For me I’m at the end of this cycle. I’m getting let go at end of year but will get paid for over a year so taking some months off and will be gone with him through end of school year. After that we might have his brother watch him a few days and grandparents the rest.
aeg23
by Member on Oct. 24, 2017 at 9:08 AM

Oh my gosh, I can't believe that staff member's comment! The nerve! Glad you stood up for that parent and all other parents who have no choice but to have their child stay after school!! I'm glad for you that you'll have that time to not only relax, but be with your family more. I'm in the process of applying to jobs, so fingers crossed!!

Quoting ljmom24: Big time mom guilt here.
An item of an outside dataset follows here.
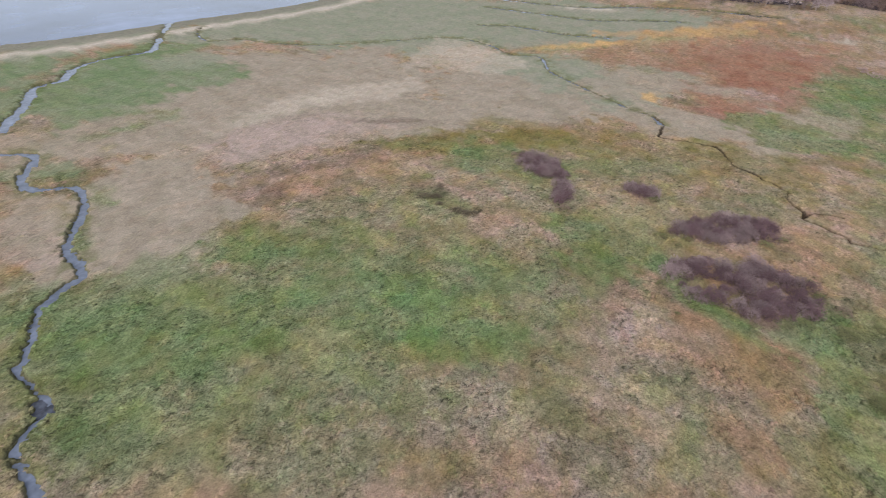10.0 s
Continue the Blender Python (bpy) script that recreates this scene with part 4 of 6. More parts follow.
patch("gold", -159.2, -15.2, 10.0, 3.2, 128, 0.9)
patch("orange", -192.9, 12.0, 23.1, 6.7, 132, 0.9)
patch("gold", -180.2, 6.5, 11.2, 2.5, 129, 0.8)
patch("red", -127.0, 32.8, 9.1, 4.8, 81, 0.8)
patch("gold", -129.6, 16.2, 3.8, 2.0, 79, 0.8)
patch("greyflat", -147.2, 13.1, 9.9, 5.9, 77, 0.6)
patch("green", -148.1, 57.2, 31.8, 6.0, 171, 0.6)
patch("sedge", -157.9, 82.3, 15.7, 12.2, 103, 0.5)
patch("pale", -117.1, 83.4, 6.8, 5.1, 141, 0.6)
patch("straw", -106.4, 79.5, 5.7, 3.6, 151, 0.5)
patch("pale", -46.9, 79.6, 9.5, 1.3, 137, 0.6)
patch("sprout", -57.9, 91.5, 6.6, 2.9, 134, 0.6)
patch("pinkstraw", -38.2, 80.3, 5.7, 3.8, 124, 0.6)
patch("dun", -64.4, 128.5, 9.5, 6.7, 105, 0.7)
patch("moss", -44.1, 69.9, 3.8, 2.6, 55, 0.7)
patch("green", -45.7, 62.6, 2.9, 2.4, 47, 0.5)
patch("rust", -40.2, 150.7, 9.8, 5.5, 75, 0.6)
patch("straw", -47.9, 141.5, 14.1, 5.4, 114, 0.5)
patch("straw", -251.0, 136.3, 30.9, 18.3, 106, 0.9)
patch("moss", -65.3, 56.3, 5.0, 3.1, 45, 0.5)
patch("sedge", -61.8, 59.0, 6.4, 4.7, 164, 0.5)
patch("sprout", -42.2, 59.4, 6.5, 1.4, 145, 0.5)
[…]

My commute isn’t too bad but we are still home around 6. Yds is struggling in school and needs more help with homework then his after school can give. It doesn’t help when school staff makes comments about long days. When he was doing kindergarten orientation the para told another mom she doesn’t recommend after school for kindergarteners “it’s just too long of a day” I looked at her and asked would she rather parents send their 5 years home alone or stop paying bills so they don’t need to work? Look lady if there was another option we’d do it. Neither one of us makes enough that the other can stay home. Combined we don’t make enough to hire a nanny and our parents can’t do full time care so this is what it is and I st as of being negative about it why not support families that are doing the best they can. I actually did complain to the principal about the comment. For me I’m at the end of this cycle. I’m getting let go at end of year but will get paid for over a year so taking some months off and will be gone with him through end of school year. After that we might have his brother watch him a few days and grandparents the rest.